Monday, 23 February 2015

The etymology of Donut

When my young daughter said or did something worthy of the name, I would call her a silly sausage, as an innocuous, playful tease.  So when my son became old enough, (he was born in 2000), I used the same phrase.  But he objected to it, not wanting to be called a sausage.  Not wanting to upset him, I tried to think of another fun, food related play-name.  We all like donuts, so I picked that and he seemed to prefer it.  If he spilled his drink, or teased his sister, or made a joke, I'd call him a donut.

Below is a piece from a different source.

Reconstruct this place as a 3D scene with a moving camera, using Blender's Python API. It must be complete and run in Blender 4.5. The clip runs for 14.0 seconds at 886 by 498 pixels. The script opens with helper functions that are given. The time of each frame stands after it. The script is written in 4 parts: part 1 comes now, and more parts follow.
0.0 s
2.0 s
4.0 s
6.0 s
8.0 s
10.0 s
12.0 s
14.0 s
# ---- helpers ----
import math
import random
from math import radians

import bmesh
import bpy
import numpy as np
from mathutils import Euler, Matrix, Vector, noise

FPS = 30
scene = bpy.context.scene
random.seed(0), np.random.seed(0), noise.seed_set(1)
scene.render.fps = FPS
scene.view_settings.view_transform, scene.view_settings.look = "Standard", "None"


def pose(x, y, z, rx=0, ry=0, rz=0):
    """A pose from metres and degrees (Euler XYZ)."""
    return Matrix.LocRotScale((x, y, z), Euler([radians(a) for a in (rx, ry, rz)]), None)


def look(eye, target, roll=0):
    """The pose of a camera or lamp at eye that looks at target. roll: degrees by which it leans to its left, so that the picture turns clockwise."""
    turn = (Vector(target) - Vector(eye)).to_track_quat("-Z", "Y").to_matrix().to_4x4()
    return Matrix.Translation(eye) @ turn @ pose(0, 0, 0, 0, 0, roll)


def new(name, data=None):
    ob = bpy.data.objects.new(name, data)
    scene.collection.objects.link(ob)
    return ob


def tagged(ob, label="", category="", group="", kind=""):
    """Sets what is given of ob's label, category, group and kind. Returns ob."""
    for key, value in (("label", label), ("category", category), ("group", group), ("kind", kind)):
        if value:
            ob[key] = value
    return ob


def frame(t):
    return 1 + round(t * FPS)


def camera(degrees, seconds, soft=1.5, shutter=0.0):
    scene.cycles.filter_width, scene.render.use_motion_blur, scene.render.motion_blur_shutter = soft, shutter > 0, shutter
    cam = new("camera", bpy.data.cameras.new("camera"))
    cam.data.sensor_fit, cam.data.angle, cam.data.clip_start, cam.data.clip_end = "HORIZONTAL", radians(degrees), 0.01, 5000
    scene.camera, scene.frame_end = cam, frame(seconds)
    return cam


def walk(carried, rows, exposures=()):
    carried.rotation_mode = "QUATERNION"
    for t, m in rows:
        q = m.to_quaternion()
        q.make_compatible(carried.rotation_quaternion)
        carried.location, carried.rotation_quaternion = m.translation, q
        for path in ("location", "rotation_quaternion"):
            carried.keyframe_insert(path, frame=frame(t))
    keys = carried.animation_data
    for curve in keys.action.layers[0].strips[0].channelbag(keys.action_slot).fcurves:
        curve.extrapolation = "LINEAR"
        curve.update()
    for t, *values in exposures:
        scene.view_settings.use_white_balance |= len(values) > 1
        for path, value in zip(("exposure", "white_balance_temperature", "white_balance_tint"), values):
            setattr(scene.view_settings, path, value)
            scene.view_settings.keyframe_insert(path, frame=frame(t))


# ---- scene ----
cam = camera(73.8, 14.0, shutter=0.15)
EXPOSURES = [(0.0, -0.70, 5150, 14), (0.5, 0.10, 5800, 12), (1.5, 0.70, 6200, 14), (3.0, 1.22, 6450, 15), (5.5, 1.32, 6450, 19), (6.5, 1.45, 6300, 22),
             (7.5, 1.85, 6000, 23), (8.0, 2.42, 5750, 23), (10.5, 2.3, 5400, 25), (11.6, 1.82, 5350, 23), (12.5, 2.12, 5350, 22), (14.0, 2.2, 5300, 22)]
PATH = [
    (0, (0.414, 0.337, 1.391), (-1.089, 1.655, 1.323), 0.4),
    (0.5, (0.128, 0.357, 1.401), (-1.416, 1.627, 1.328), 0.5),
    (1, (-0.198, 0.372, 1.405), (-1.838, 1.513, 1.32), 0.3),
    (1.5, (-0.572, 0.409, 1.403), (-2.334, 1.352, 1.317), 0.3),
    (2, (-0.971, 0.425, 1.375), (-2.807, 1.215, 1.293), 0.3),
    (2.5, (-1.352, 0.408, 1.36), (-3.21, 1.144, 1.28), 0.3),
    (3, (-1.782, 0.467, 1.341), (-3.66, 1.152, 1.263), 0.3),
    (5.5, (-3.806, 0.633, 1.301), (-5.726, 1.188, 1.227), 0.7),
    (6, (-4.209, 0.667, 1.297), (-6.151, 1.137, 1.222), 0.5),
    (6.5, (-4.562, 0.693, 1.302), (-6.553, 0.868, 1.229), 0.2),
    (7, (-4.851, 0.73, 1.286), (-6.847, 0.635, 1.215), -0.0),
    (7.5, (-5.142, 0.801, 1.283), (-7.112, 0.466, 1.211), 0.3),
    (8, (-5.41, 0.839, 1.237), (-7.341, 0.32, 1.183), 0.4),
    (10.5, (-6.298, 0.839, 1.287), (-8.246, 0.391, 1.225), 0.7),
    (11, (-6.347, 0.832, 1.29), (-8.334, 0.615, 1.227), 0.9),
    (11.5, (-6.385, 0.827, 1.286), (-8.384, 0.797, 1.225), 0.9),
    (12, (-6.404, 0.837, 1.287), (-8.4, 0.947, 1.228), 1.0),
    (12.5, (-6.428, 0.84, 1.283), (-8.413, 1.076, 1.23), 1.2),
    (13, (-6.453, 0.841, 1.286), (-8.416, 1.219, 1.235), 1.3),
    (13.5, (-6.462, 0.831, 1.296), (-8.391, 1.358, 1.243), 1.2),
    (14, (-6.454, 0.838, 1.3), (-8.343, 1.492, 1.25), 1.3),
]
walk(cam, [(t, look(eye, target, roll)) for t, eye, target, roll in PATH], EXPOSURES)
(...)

He and I even came up with a silly song together:

You're a donut, you're a donut,
you'd be doing quite well if you had a brain cell,
you're a donut, you're a donut...

I'd never heard the term used in that context before, but it was picked up by other family members.  We travelled the UK, from the south coast of England to Scotland, through cities and theme parks, and never thought once of the influence we may be having on our language as we may have been overheard.

A few years ago I heard Al Murray use the expression on TV, and wondered where he heard it.  Then last week, I heard it on Eastenders too.  I mentioned it to my son, who looked up the origin.  He found a couple of sources, not before the early 2000s, one in Scotland and one in southern England.

So I'm wondering, did I coin the term donut, as a playful name for a silly person?